Problem to solve: Among the lines of data below, reproduce only those from the one with "# ---- helpers" through the one with "shutter > 0, shutter", exactly as they stand, both ends included.

Provided data:
· · · ·

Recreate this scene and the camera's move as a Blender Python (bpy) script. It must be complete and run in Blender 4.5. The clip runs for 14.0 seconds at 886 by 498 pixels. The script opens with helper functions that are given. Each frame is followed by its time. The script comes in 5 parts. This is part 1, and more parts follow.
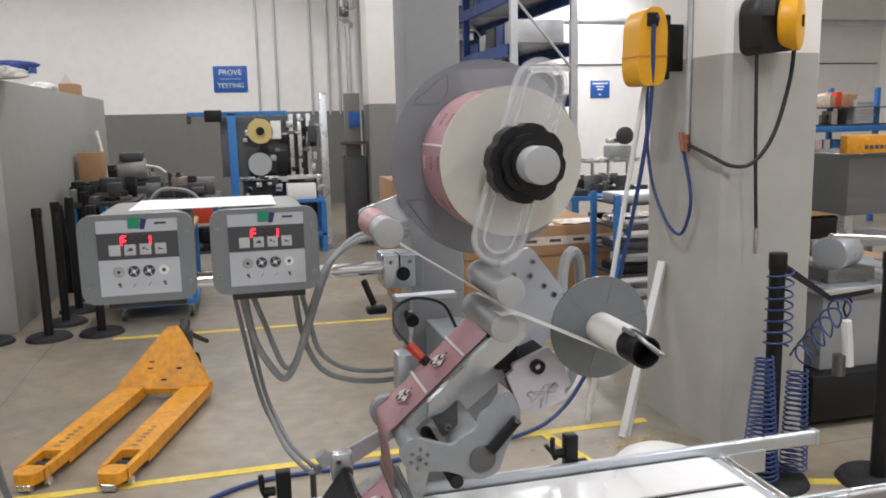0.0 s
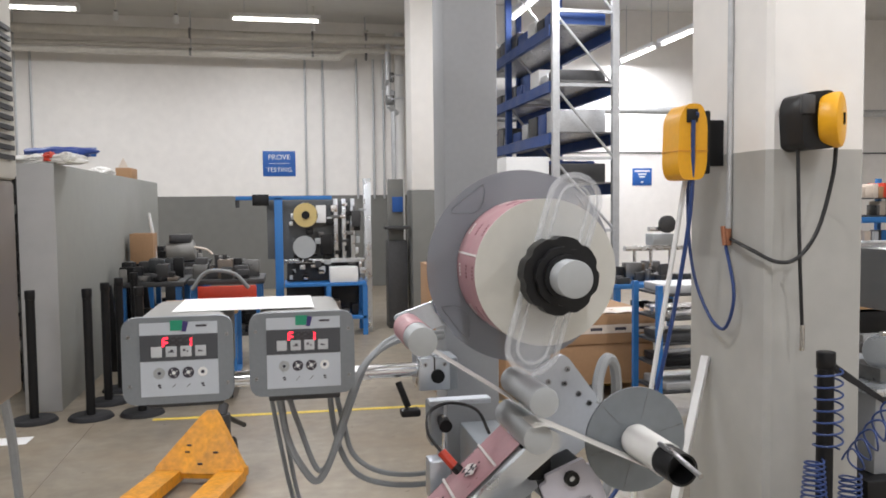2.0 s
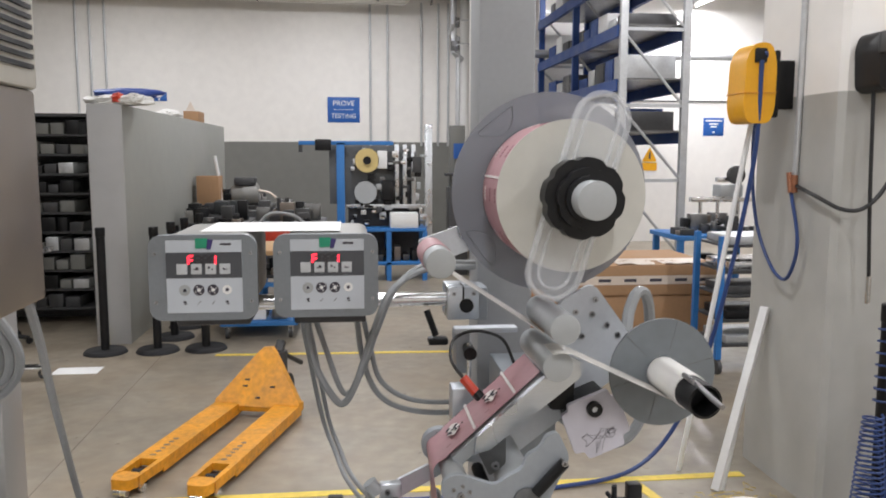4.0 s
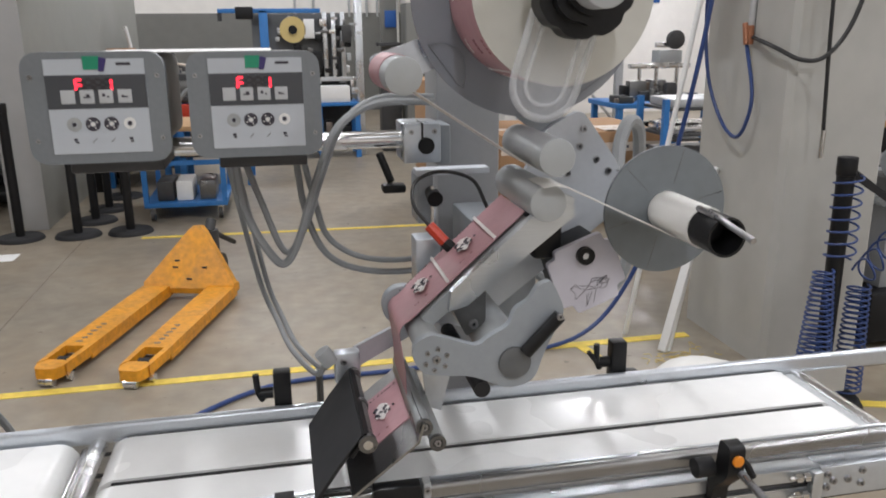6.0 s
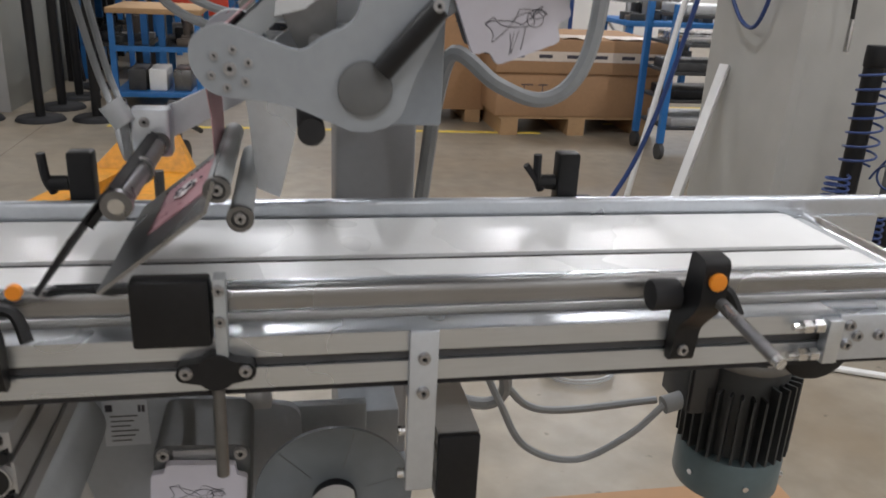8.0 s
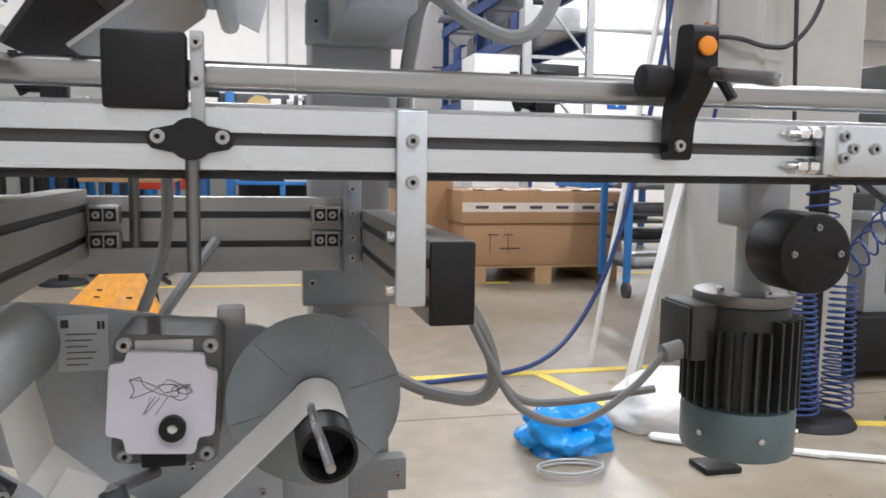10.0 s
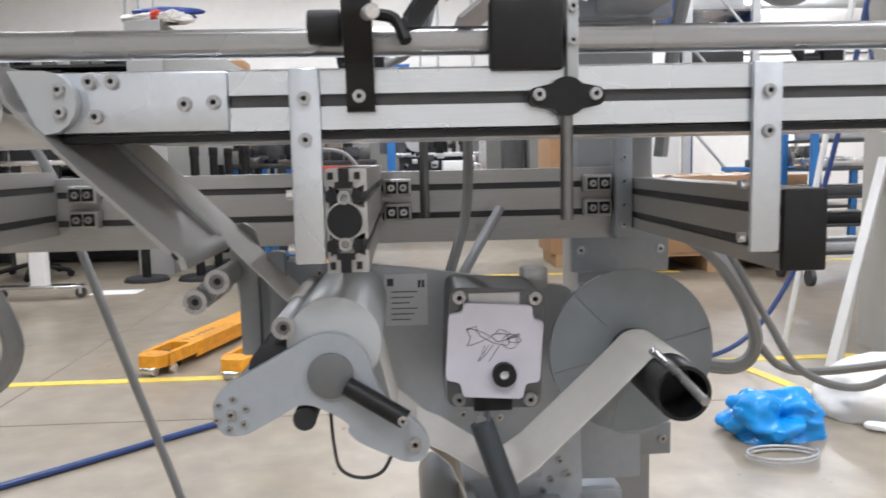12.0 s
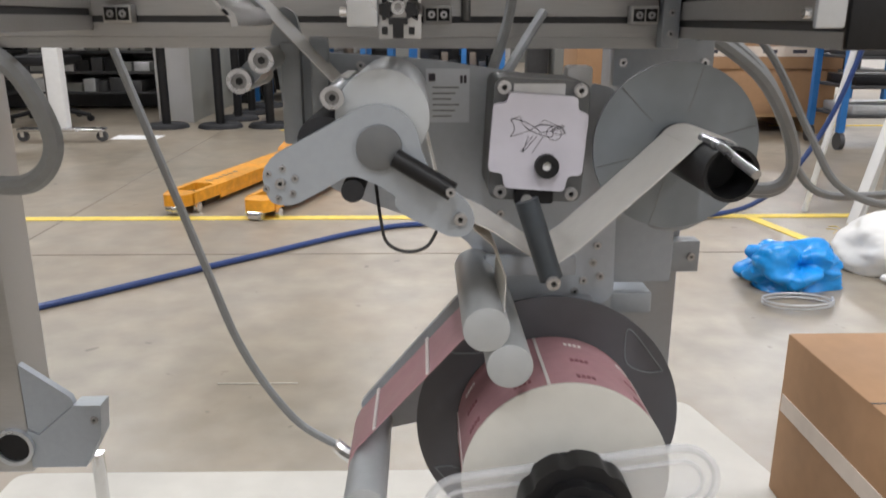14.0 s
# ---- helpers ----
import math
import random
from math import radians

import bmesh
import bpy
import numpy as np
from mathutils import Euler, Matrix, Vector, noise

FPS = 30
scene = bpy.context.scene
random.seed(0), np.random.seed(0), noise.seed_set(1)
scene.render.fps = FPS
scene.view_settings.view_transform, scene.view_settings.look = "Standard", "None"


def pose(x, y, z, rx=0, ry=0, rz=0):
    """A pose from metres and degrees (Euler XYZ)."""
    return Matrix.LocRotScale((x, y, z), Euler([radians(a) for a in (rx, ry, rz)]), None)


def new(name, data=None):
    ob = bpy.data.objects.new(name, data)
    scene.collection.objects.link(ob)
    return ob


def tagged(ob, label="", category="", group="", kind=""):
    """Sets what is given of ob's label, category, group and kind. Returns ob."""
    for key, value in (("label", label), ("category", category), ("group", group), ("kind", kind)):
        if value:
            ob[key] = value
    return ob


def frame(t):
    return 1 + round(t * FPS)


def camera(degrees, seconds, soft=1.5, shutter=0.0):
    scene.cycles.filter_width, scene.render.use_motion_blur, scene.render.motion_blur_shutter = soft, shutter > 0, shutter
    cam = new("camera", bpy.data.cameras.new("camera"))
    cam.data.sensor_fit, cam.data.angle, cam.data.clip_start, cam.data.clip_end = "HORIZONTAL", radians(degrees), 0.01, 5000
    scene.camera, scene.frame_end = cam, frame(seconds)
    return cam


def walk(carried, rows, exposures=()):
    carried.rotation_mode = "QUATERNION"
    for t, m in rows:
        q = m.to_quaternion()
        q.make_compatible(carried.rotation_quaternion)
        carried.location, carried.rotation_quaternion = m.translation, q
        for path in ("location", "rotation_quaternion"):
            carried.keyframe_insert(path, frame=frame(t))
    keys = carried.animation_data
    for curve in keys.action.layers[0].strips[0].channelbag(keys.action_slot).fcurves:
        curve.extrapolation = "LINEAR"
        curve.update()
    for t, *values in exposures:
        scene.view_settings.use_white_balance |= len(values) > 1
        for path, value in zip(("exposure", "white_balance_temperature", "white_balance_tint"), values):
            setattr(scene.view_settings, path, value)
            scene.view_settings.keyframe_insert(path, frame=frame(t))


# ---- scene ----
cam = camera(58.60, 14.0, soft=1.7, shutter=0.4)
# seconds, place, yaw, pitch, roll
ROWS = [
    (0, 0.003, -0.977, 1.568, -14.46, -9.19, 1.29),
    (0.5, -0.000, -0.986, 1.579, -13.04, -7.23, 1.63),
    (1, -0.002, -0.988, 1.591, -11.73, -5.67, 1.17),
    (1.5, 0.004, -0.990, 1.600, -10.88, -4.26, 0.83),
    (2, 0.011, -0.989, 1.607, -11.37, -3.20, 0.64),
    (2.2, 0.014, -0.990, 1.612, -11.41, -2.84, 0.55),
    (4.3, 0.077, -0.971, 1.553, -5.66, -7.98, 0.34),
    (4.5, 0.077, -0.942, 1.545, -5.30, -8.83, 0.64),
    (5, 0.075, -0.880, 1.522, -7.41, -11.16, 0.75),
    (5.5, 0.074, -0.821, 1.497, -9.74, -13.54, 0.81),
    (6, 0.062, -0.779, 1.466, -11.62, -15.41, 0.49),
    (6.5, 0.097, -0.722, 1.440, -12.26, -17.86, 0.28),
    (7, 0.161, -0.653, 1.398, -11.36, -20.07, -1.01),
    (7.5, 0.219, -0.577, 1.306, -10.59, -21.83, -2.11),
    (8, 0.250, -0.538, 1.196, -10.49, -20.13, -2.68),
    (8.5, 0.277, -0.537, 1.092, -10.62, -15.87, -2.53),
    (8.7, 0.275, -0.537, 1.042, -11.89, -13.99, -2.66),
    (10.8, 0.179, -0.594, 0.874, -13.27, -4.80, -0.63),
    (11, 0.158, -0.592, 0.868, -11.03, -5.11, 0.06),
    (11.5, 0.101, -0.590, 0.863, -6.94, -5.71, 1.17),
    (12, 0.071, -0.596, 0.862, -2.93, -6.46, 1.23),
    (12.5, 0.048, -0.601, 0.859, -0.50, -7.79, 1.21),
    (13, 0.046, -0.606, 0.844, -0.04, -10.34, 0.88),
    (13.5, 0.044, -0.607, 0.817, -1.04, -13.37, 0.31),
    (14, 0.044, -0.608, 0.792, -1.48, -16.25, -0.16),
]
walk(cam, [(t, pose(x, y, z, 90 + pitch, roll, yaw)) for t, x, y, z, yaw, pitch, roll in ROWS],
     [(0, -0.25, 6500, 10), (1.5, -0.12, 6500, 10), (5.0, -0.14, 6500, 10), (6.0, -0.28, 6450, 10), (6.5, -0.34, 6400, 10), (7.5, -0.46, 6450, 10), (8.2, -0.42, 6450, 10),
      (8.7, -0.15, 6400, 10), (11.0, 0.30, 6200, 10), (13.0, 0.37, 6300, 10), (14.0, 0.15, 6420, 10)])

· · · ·

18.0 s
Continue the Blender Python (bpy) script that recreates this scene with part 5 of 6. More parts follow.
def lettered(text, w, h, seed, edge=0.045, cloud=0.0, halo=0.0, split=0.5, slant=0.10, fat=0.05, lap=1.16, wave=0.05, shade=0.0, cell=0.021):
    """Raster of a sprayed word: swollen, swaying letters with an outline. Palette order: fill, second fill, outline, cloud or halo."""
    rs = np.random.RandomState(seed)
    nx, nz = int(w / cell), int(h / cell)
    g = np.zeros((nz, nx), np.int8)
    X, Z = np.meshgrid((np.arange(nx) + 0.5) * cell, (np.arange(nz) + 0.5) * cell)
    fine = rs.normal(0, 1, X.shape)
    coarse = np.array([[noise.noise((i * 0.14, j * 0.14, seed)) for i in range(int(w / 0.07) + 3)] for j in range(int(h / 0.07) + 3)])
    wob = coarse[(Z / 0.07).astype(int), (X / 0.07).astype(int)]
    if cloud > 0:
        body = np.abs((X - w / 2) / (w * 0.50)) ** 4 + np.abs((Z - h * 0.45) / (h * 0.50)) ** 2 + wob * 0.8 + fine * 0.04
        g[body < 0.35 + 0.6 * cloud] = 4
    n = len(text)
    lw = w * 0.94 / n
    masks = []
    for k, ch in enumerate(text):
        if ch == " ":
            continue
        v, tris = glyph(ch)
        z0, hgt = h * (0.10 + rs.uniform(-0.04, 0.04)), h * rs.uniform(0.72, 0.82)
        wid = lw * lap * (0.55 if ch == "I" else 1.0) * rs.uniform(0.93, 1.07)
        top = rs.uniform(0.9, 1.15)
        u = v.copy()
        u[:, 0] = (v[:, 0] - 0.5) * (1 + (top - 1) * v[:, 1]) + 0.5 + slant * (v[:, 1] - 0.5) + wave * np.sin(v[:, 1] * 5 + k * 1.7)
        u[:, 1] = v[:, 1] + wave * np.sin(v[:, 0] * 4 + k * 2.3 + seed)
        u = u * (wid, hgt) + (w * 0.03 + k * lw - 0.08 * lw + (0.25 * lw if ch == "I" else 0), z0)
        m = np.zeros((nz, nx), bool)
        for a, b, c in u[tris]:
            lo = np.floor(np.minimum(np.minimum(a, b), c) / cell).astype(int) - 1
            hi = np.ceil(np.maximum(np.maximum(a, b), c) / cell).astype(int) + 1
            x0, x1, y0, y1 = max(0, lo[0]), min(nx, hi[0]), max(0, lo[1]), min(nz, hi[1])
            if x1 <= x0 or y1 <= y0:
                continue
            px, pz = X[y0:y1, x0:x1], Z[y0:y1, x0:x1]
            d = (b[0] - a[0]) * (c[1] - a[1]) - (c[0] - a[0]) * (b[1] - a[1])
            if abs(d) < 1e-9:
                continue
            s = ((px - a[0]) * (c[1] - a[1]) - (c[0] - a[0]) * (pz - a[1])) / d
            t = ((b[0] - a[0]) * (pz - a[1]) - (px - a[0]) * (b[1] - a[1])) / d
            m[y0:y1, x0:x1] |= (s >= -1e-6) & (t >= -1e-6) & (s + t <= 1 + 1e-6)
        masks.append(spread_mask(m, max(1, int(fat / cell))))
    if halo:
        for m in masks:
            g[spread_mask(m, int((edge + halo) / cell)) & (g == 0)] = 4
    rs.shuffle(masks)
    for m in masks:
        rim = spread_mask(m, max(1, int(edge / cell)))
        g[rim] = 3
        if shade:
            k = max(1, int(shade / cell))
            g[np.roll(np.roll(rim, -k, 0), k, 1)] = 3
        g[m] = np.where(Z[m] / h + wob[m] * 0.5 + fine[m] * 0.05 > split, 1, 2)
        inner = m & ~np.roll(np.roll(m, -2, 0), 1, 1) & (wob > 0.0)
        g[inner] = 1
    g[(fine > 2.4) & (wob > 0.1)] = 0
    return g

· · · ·

Exercise solution:
# ---- helpers ----
import math
import random
from math import radians

import bmesh
import bpy
import numpy as np
from mathutils import Euler, Matrix, Vector, noise

FPS = 30
scene = bpy.context.scene
random.seed(0), np.random.seed(0), noise.seed_set(1)
scene.render.fps = FPS
scene.view_settings.view_transform, scene.view_settings.look = "Standard", "None"


def pose(x, y, z, rx=0, ry=0, rz=0):
    """A pose from metres and degrees (Euler XYZ)."""
    return Matrix.LocRotScale((x, y, z), Euler([radians(a) for a in (rx, ry, rz)]), None)


def new(name, data=None):
    ob = bpy.data.objects.new(name, data)
    scene.collection.objects.link(ob)
    return ob


def tagged(ob, label="", category="", group="", kind=""):
    """Sets what is given of ob's label, category, group and kind. Returns ob."""
    for key, value in (("label", label), ("category", category), ("group", group), ("kind", kind)):
        if value:
            ob[key] = value
    return ob


def frame(t):
    return 1 + round(t * FPS)


def camera(degrees, seconds, soft=1.5, shutter=0.0):
    scene.cycles.filter_width, scene.render.use_motion_blur, scene.render.motion_blur_shutter = soft, shutter > 0, shutter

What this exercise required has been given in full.